Problem to work on:
Output the material word for word. Leave each picture out.

Provided material:
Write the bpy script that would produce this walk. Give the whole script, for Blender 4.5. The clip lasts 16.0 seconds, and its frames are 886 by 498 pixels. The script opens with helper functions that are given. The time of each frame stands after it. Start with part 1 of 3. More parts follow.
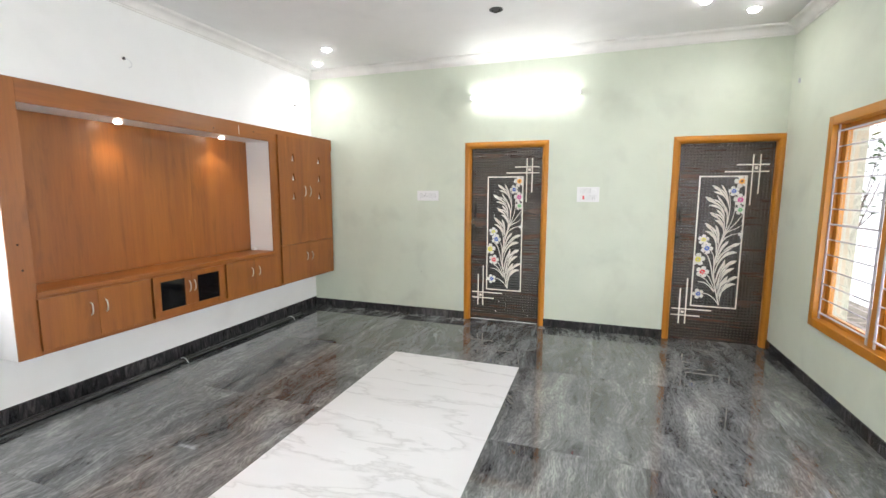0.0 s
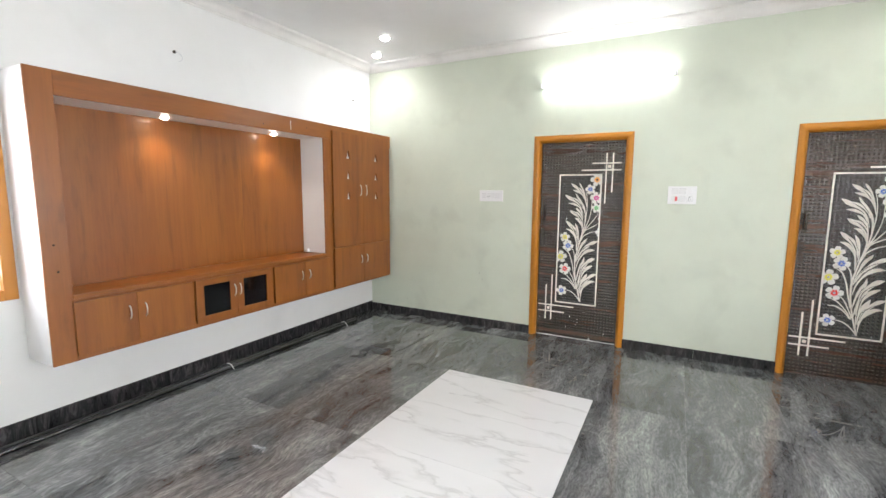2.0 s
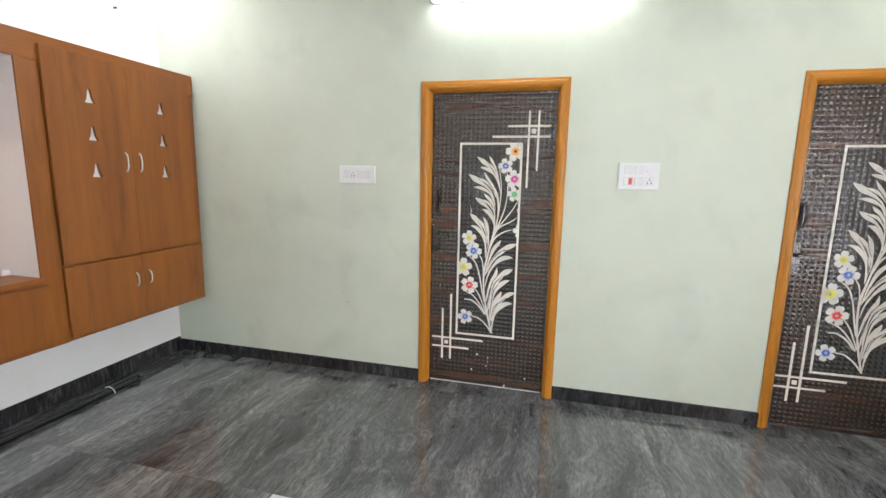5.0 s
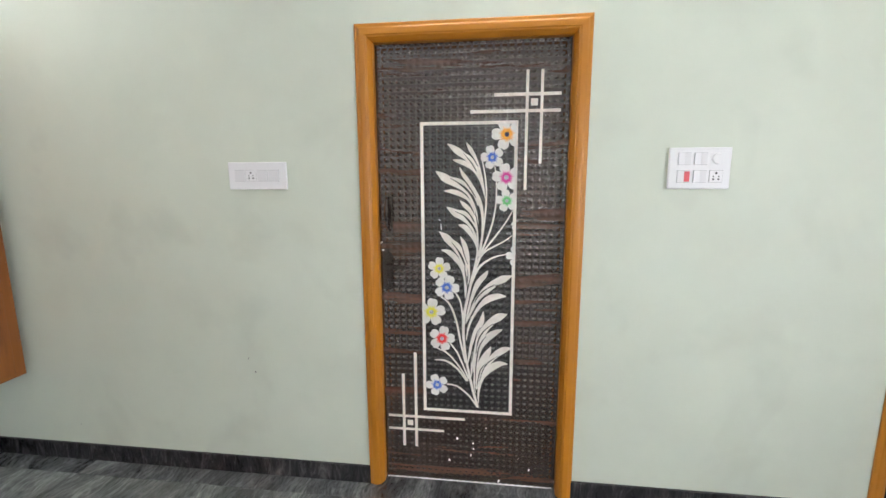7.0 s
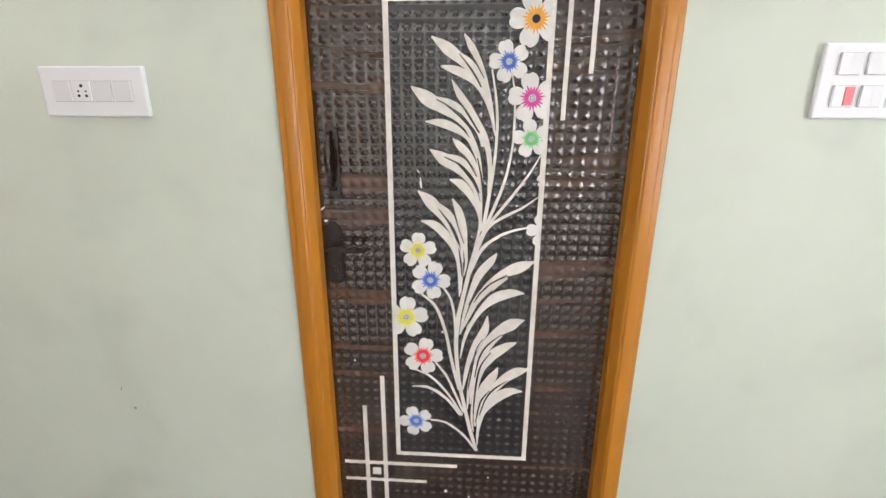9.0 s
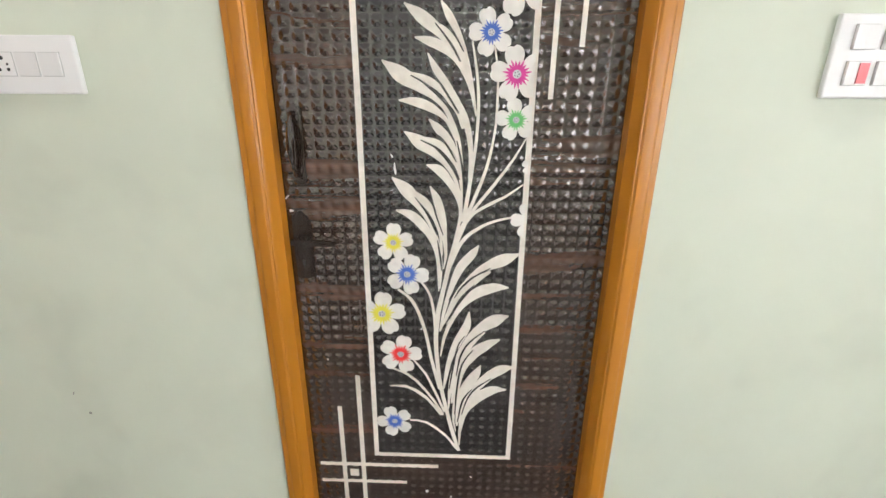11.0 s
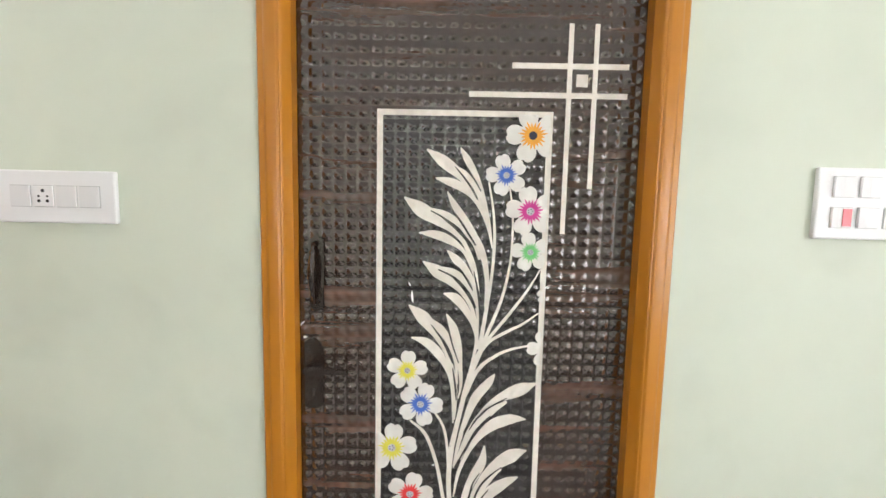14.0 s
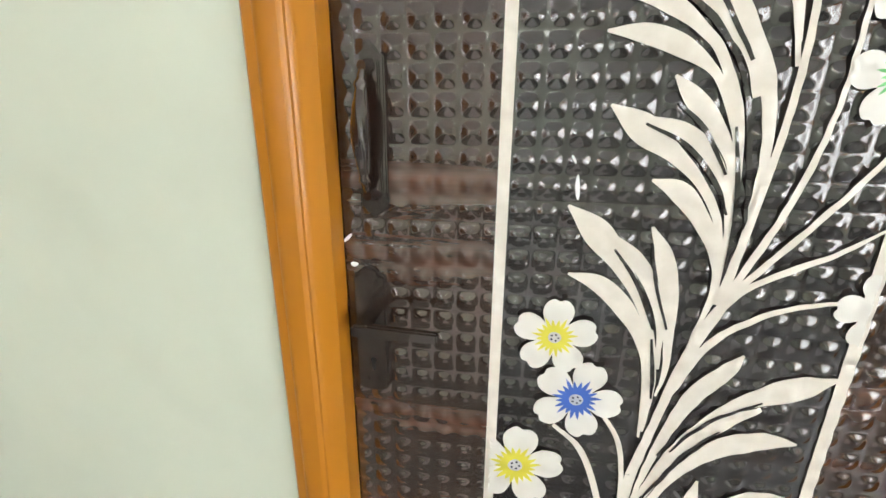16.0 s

Solution for this task:
Write the bpy script that would produce this walk. Give the whole script, for Blender 4.5. The clip lasts 16.0 seconds, and its frames are 886 by 498 pixels. The script opens with helper functions that are given. The time of each frame stands after it. Start with part 1 of 3. More parts follow.
0.0 s
2.0 s
5.0 s
7.0 s
9.0 s
11.0 s
14.0 s
16.0 s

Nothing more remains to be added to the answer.